— BEGIN DATA SHOWN —

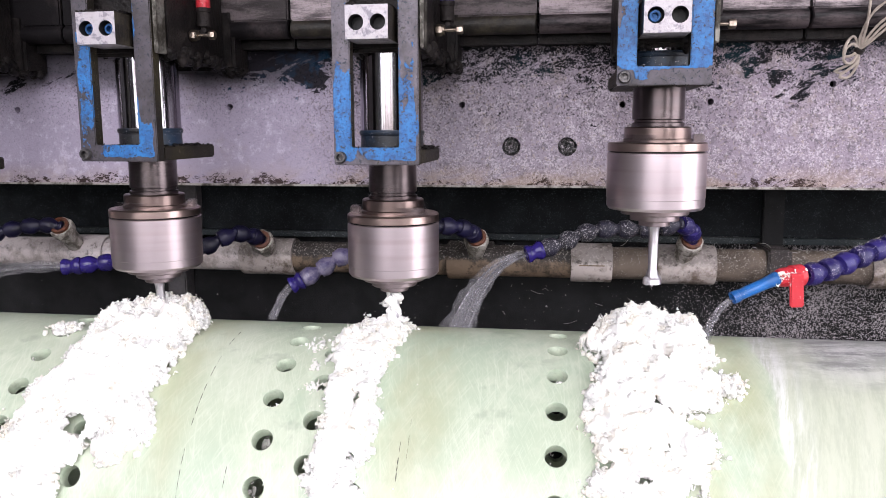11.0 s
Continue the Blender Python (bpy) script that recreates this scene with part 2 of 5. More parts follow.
def steel_mat(name, a, b, rough, rings=0.0, metal=1.0):
    """Turned or ground steel: bands and fine lines round the axis; rings sets their strength."""
    m, nt, p = nodes_of(name)
    w = Net(nt)
    lines = w.noise(700, 3, 0.6, (0.02, 0.02, 1))
    cloud = w.noise(45, 4, 0.6)
    col = w.mix(w.step(cloud, 0.3, 0.7), a, b)
    # darker brownish bands, with uneven dark reflections put into the colour
    bands = w.noise(110, 3, 0.55, (0.04, 0.04, 1))
    col = w.mix(w.math("MULTIPLY", w.step(bands, 0.48, 0.70), 0.35 if rings > 0.03 else 0.0), col, tuple(c * f for c, f in zip(a, (0.66, 0.56, 0.54))))
    if rings < 0.03:
        # upright dark streaks: oily drips, and broken reflections put into the colour
        drip_reflections, broad_reflections = w.noise(330, 3, 0.6, (1, 1, 0.012)), w.noise(150, 3, 0.6, (1, 1, 0.02))
        col = w.mix(w.math("MULTIPLY", w.step(broad_reflections, 0.45, 0.58), 0.8), col, (0.15, 0.125, 0.13))
        col = w.mix(w.math("MULTIPLY", w.step(drip_reflections, 0.52, 0.60), 0.9), col, (0.075, 0.066, 0.072))
    w.put(p.inputs["Base Color"], col)
    w.put(p.inputs["Metallic"], metal)
    w.put(p.inputs["Roughness"], w.math("ADD", rough, w.math("MULTIPLY", cloud, 0.08)))
    w.bump(p, lines, rings, 0.0002)
    return m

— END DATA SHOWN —

§ PROBLEM TO WORK ON
Transcribe the full listing character for character. Pictures are excluded.

§ RESPONSE TO THE EXERCISE
11.0 s
Continue the Blender Python (bpy) script that recreates this scene with part 2 of 5. More parts follow.
def steel_mat(name, a, b, rough, rings=0.0, metal=1.0):
    """Turned or ground steel: bands and fine lines round the axis; rings sets their strength."""
    m, nt, p = nodes_of(name)
    w = Net(nt)
    lines = w.noise(700, 3, 0.6, (0.02, 0.02, 1))
    cloud = w.noise(45, 4, 0.6)
    col = w.mix(w.step(cloud, 0.3, 0.7), a, b)
    # darker brownish bands, with uneven dark reflections put into the colour
    bands = w.noise(110, 3, 0.55, (0.04, 0.04, 1))
    col = w.mix(w.math("MULTIPLY", w.step(bands, 0.48, 0.70), 0.35 if rings > 0.03 else 0.0), col, tuple(c * f for c, f in zip(a, (0.66, 0.56, 0.54))))
    if rings < 0.03:
        # upright dark streaks: oily drips, and broken reflections put into the colour
        drip_reflections, broad_reflections = w.noise(330, 3, 0.6, (1, 1, 0.012)), w.noise(150, 3, 0.6, (1, 1, 0.02))
        col = w.mix(w.math("MULTIPLY", w.step(broad_reflections, 0.45, 0.58), 0.8), col, (0.15, 0.125, 0.13))
        col = w.mix(w.math("MULTIPLY", w.step(drip_reflections, 0.52, 0.60), 0.9), col, (0.075, 0.066, 0.072))
    w.put(p.inputs["Base Color"], col)
    w.put(p.inputs["Metallic"], metal)
    w.put(p.inputs["Roughness"], w.math("ADD", rough, w.math("MULTIPLY", cloud, 0.08)))
    w.bump(p, lines, rings, 0.0002)
    return m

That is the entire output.